Но дальше начались большие споры по поводу того, что такое ценность вообще и может ли она использоваться для объяснения. Потому что еще немного, и она станет синонимом менталитета — и все, кранты экономической науке. Однако благодаря этому постоянному стремлению экономики выйти за собственные пределы, в социологии не наблюдаемом, мы можем сотрудничать с экономистами. У нас были исследовательские проекты вместе с Александром Алксандровичем Аузаном, и там, действительно, очень любопытно сталкивались разные объяснительные модели — с одной стороны, Вебер с его протестантской этикой и неокантианским пониманием ценности, с другой стороны, современная cultural economics с ее представлениями о ценностях. Где-то к середине проекта мы все-таки договорились о терминах, что можно создать пограничный словарь, чтобы он не вызывал отторжения ни у экономистов, ни у социологов. В итоге ценности были переопределены как устойчивые воспроизводимые паттерны поведения.
Не так давно мы брали интервью у Льва Гудкова, и он сказал, что социолог — это патологоанатом, который может разобрать, что случилось, как случилось, но ничем не может помочь. Согласны?
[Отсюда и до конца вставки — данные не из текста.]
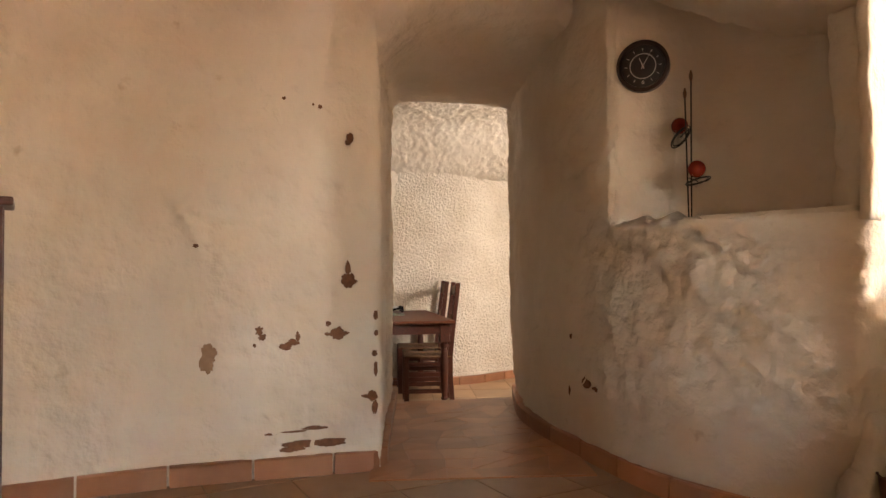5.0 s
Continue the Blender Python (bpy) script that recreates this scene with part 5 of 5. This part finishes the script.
# middle step down to the dining cave
lip0, lip1 = Vector((-4.74, 2.42, 0)), Vector((-4.42, 3.24, 0))
step_dir = Vector((-0.93, 0.36, 0))
bm = bmesh.new()
ring = [lip0 + step_dir * -0.05, lip1 + step_dir * -0.05, lip1 + step_dir * 0.3, lip0 + step_dir * 0.3]
a = [bm.verts.new(p + UP * (D_FLOOR / 2)) for p in ring]
b = [bm.verts.new(p + UP * D_FLOOR) for p in ring]
bm.faces.new(a)
for i in range(4):
    bm.faces.new((a[i - 1], a[i], b[i], b[i - 1]))
bmesh.ops.recalc_face_normals(bm, faces=bm.faces)
tagged(mesh_object("step", bm, FLAG), "tiled middle step down to the dining cave", "step", "", "structure")
bm = bmesh.new()
ring = [lip0 + step_dir * -0.3, lip1 + step_dir * -0.3, lip1, lip0]
a = [bm.verts.new(p + UP * 0.002) for p in ring]
b = [bm.verts.new(p + UP * D_FLOOR) for p in ring]
bm.faces.new(a)
for i in range(4):
    bm.faces.new((a[i - 1], a[i], b[i], b[i - 1]))
bmesh.ops.recalc_face_normals(bm, faces=bm.faces)
tagged(mesh_object("step", bm, FLAG), "tiled upper step of the passage", "step", "", "structure")


def skirting(line, z, h, out, u0=0.0, u1=1.0, size=0.33):
    root = new("baseboard")
    tagged(root, "terracotta tile skirting along the wall", "skirting", "", "structure")
    n = max(1, round(line.length * (u1 - u0) / size))
    for k in range(n):
        a, b = u0 + (u1 - u0) * k / n, u0 + (u1 - u0) * (k + 1) / n
        bm = bmesh.new()
        rows = []
        for i in range(5):
            u = a + (b - a) * (0.015 + 0.97 * i / 4)
            d = (line(min(1, u + 0.004)) - line(max(0, u - 0.004))).normalized()
            nrm = Vector((-d.y, d.x, 0)) * out
            p = line(u) + UP * z
            rows.append([bm.verts.new(q) for q in (p - nrm * 0.04, p + nrm * 0.03, p + nrm * 0.03 + UP * h * 0.93, p + nrm * 0.022 + UP * h, p - nrm * 0.04 + UP * h)])
        for r1, r2 in zip(rows, rows[1:]):
            for i in range(5):
                bm.faces.new((r1[i], r1[(i + 1) % 5], r2[(i + 1) % 5], r2[i]))
        bm.faces.new(rows[0])
        bm.faces.new(rows[-1][::-1])
        bmesh.ops.recalc_face_normals(bm, faces=bm.faces)
        mesh_object("skirting_tile", bm, SKIRT, root)


skirting(polyline([(-3.78, -0.6), (-3.74, 0.4), (-3.66, 0.86), (-3.438, 1.617, 0.06), (-4.1, 1.98), (-4.76, 2.35)], 0.1), 0.0, 0.085, -1)
skirting(polyline([(-2.0, 2.72), (-2.17, 2.43, 0.08), (-2.55, 2.4), (-2.95, 2.49), (-3.45, 2.6), (-3.9, 2.77), (-4.48, 3.17)], 0.2), 0.0, 0.085, 1)
skirting(polyline([(-6.95, 5.5), (-7.0, 4.95), tuple(FAR_1[:2]), tuple(FAR_0[:2])], 0.25), D_FLOOR, 0.085, 1)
Здесь просто надо различать личные установки и научные максимы. Лев Дмитриевич когда-то начинал как специалист по Веберу, а у Вебера в его «Науке как призвании и профессии» есть очень понятная и внятная позиция: не то чтобы социолог не может, а не должен. Он даже не патологоанатом, а рентгенолог, то есть человек, который при помощи имеющейся у него довольно сложной оптической машины делает некоторые выводы о том, что у другого человека внутри. Если рентгенолог при случае хватается за скальпель, то это очень плохой рентгенолог. Мы можем разочаровываться, мы можем думать, что мы начинали заниматься социологией, чтобы сделать этот мир лучше, но никто не отменял эту веберовскую максиму. Наука — это познание ради познания. Да, все мы можем очаровываться и разочаровываться. Но если разочарование от объекта исследования оказывается сильнее, чем очарование от дисциплины, то просто не надо заниматься наукой, и все. Это не так сложно.